Twinkle, Twinkle: Dark matter may have lit up first stars

The earliest stars in the universe might have been beasts of a different nature than modern stars, a new model suggests. While nuclear reactions between ordinary chemical elements fuel the fire of stars like Earth’s own sun, mysterious dark matter might have powered the first stars.

In the standard account of star formation, clouds of hydrogen and helium become unstable and start to cool and condense into small protostars. Shrinking under their own gravity, protostars eventually become dense and hot, and their atoms begin to fuse. This ongoing fusion reaction is the power behind starlight.

Katherine Freese and her collaborators, though, point out that this model doesn’t necessarily take all the parts of the early universe into account. About 85 percent of the matter in the universe is thought to be of an invisible or dark form, which scientists can detect only indirectly.

“You’ve got this whole reservoir of dark matter sitting out there too. It must play some role in stars,” says Freese, of the University of Michigan in Ann Arbor.

So she, along with Paolo Gondolo of the University of Utah in Salt Lake City and Douglas Spolyar of the University of California, Santa Cruz, created a model of what would happen to star formation if lots of dark matter got caught up in dense clouds of hydrogen and helium. Although the nature of dark matter is not known, the researchers made standard assumptions about the kind of particles of which it probably consists. The model predicts that the dark matter particles would interact among themselves, undergoing annihilation reactions that would create immense amounts of heat. This outpouring of energy would keep the helium and hydrogen from cooling and condensing.

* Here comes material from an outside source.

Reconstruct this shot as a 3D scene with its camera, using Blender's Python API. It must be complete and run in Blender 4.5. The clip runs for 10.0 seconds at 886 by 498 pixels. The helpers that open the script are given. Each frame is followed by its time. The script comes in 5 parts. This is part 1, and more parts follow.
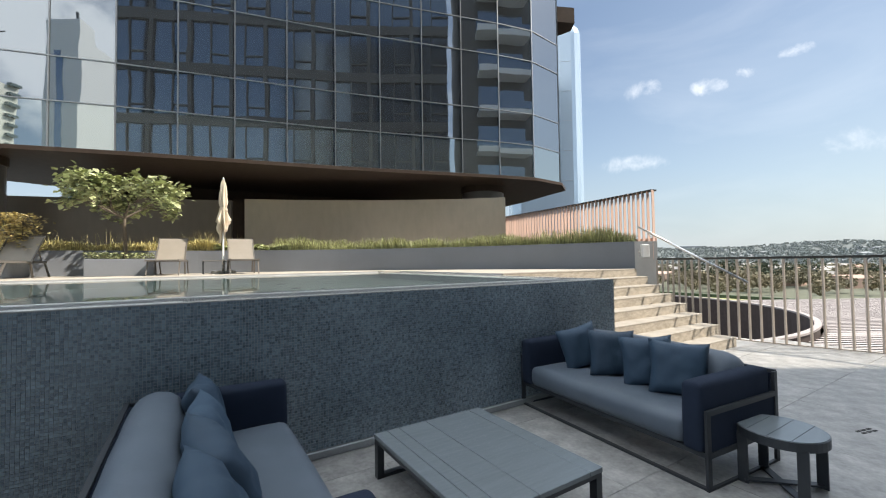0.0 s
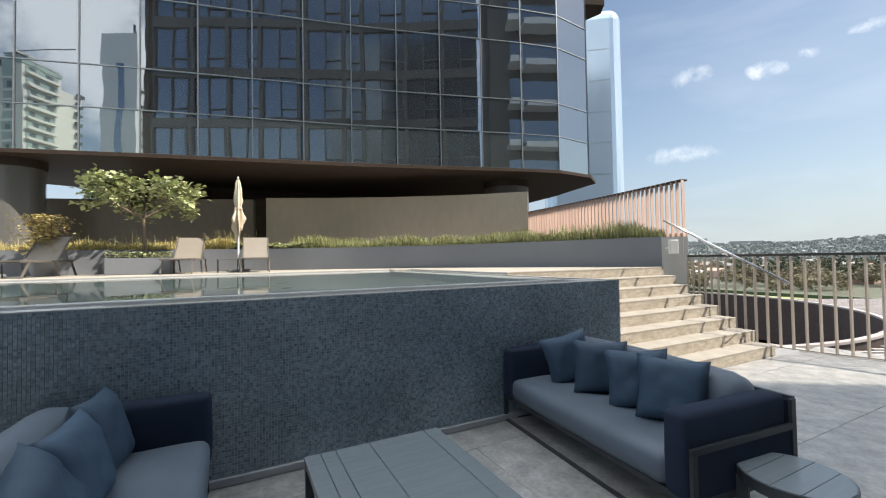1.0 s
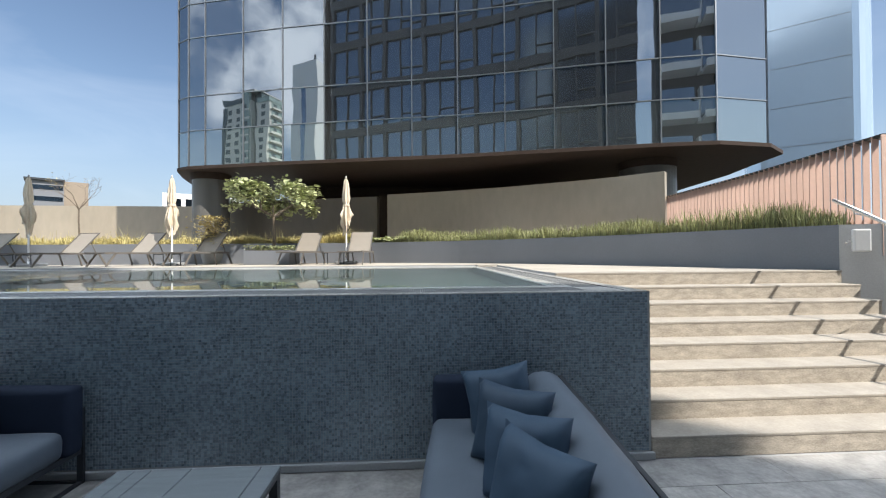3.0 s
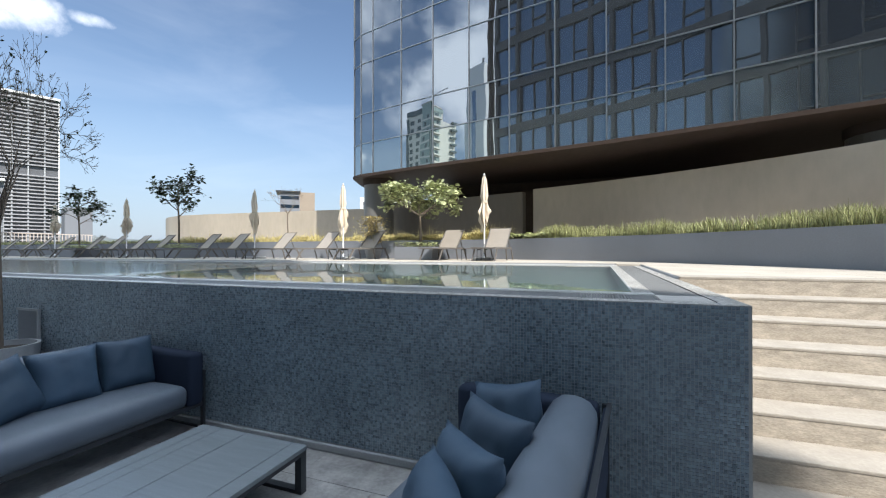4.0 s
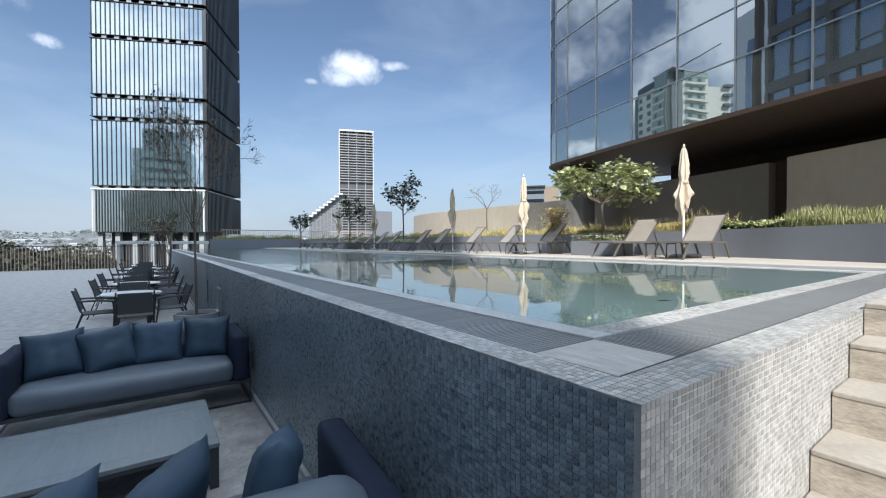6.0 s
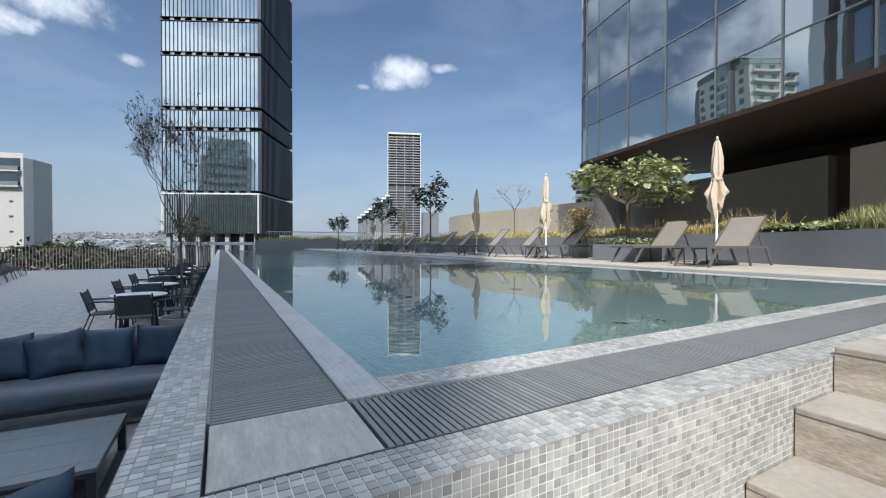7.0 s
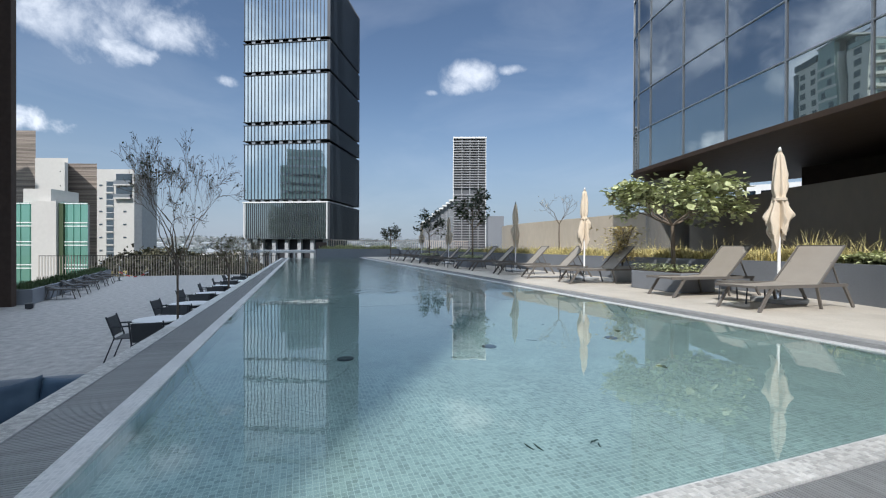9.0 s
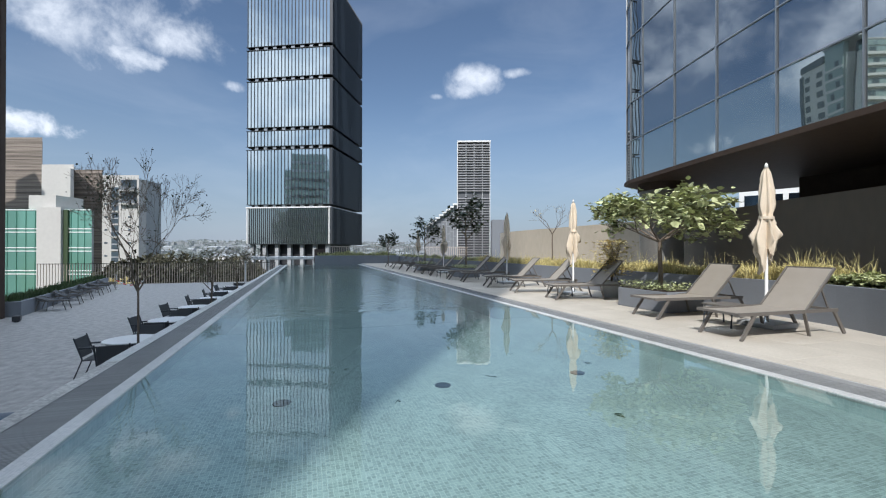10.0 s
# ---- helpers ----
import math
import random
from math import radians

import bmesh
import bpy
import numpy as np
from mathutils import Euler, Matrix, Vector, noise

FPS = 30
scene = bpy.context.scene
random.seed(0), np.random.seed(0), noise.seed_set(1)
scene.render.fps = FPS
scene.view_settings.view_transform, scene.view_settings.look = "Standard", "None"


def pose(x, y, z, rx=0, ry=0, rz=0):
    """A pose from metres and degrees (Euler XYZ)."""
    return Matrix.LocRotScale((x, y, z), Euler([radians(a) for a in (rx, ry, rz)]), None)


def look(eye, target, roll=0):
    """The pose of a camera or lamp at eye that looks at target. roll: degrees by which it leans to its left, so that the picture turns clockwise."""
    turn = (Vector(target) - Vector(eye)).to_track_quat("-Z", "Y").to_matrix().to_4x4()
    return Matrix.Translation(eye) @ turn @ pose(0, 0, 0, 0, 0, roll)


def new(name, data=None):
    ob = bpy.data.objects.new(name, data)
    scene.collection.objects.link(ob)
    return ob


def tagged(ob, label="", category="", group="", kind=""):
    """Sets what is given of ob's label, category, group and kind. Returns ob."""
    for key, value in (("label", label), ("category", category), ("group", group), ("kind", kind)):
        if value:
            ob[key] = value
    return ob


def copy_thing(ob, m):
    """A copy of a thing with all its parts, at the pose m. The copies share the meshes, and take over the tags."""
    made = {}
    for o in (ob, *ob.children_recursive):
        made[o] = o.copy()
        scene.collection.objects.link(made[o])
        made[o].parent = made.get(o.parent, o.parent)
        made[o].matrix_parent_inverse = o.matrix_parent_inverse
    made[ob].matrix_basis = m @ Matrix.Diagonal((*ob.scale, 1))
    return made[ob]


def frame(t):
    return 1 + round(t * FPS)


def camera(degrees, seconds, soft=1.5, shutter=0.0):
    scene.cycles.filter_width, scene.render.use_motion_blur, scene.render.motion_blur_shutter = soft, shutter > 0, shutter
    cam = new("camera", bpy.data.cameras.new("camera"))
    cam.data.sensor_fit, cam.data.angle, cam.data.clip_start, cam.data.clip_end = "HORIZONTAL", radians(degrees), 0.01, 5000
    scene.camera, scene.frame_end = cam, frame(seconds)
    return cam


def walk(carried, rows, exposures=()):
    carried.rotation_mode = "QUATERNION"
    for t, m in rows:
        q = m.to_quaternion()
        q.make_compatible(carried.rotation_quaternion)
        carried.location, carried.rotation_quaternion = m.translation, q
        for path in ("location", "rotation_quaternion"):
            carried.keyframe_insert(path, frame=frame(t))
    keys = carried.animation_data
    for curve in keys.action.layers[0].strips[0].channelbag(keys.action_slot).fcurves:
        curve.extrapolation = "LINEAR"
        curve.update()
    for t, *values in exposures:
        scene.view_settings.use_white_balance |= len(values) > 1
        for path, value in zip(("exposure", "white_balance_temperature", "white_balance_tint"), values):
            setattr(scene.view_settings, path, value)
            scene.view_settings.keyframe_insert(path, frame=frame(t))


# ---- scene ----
cam = camera(94.6, 10.0, soft=1.15)
METRES, EYE, TILT, LEAN, TURN = 9.3, 1.52, 0.0, 0.0, -32.4
ROWS = [
    (0.0, 0.0, 0.0, 0.0, 0.03, 1.78, 0.81),
    (0.5, 0.0244, 0.0203, 0.0011, 2.46, 1.57, 0.93),
    (1.0, 0.0679, 0.0466, 0.0018, 5.38, 1.41, 0.99),
    (1.5, 0.1154, 0.0774, 0.0047, 8.78, 1.28, 0.9),
    (2.0, 0.1597, 0.1158, 0.0057, 13.2, 1.15, 0.81),
    (3.5, 0.2906, 0.2299, 0.004, 40.35, 0.56, 0.19),
    (4.0, 0.3191, 0.2745, 0.0063, 53.01, 0.18, 0.09),
    (4.5, 0.3366, 0.3311, 0.0069, 65.09, -0.19, 0.08),
    (5.0, 0.3453, 0.3935, 0.0085, 75.05, -0.51, 0.14),
    (5.5, 0.3415, 0.4568, 0.0098, 82.16, -0.71, 0.16),
    (7.0, 0.2839, 0.6191, 0.017, 93.83, -0.64, -0.04),
    (7.5, 0.2608, 0.6584, 0.0354, 97.01, -0.54, -0.15),
    (8.0, 0.2413, 0.6849, 0.0488, 99.84, -0.45, -0.22),
    (8.5, 0.2279, 0.7101, 0.0606, 101.94, -0.35, -0.21),
    (9.0, 0.2081, 0.7306, 0.0691, 103.16, -0.24, -0.21),
    (9.5, 0.1907, 0.7591, 0.0858, 103.73, -0.1, -0.14),
    (10.0, 0.1688, 0.7799, 0.0995, 103.88, 0.21, -0.09),
]
walk(cam, [(t, pose(0, 0, EYE, TILT, LEAN, TURN) @ pose(METRES * x, METRES * y, METRES * z, 90 + pitch, roll, yaw)) for t, x, y, z, yaw, pitch, roll in ROWS],
     exposures=[(0.0, 0.82, 7050, 10), (2.0, 0.78, 6900, 10), (3.5, 0.78, 6500, 10), (4.5, 0.93, 6350, 10), (5.5, 0.8, 6250, 10), (7.0, 0.3, 6250, 10), (10.0, 0.22, 6200, 10)])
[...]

“You get this heat source that prevents you from getting fusion, and you get stuck in this new place,” explains Freese, who says this phase could go on for as long as 600 million years. Eventually, though, the dark matter would run out, since every time two dark matter particles interacted, they would turn into ordinary matter. Then the helium and hydrogen could spawn protostars that would enter the standard fusion-powered stage.

Objects in this newly hypothesized phase of star evolution have been dubbed dark stars but the researchers say that the name, which comes from a Grateful Dead song, is misleading. “They’d actually give off lots of light,” says Freese, “although we’re not sure exactly what that light would look like.”

For ultimate validation of their idea, the researchers hope the next generation of powerful telescopes will actually detect the dark stars, which could be 10 times as large as the solar system.

Until then, some scientists remain unconvinced. The new calculations shed light on one way dark matter may have interacted in the early universe, says Dan Hooper of Fermi National Accelerator Laboratory in Batavia, Ill. But he says the calculations, which is slated to appear in Physical Review Letters, rely on many assumptions.

“A lot of it is speculative,” says Hooper. “We don’t know that stars in the early universe were forming under these particular conditions.”

If these environments did exist, though, Hooper says dark stars could have existed. “It’s not implausible by any means,” he says.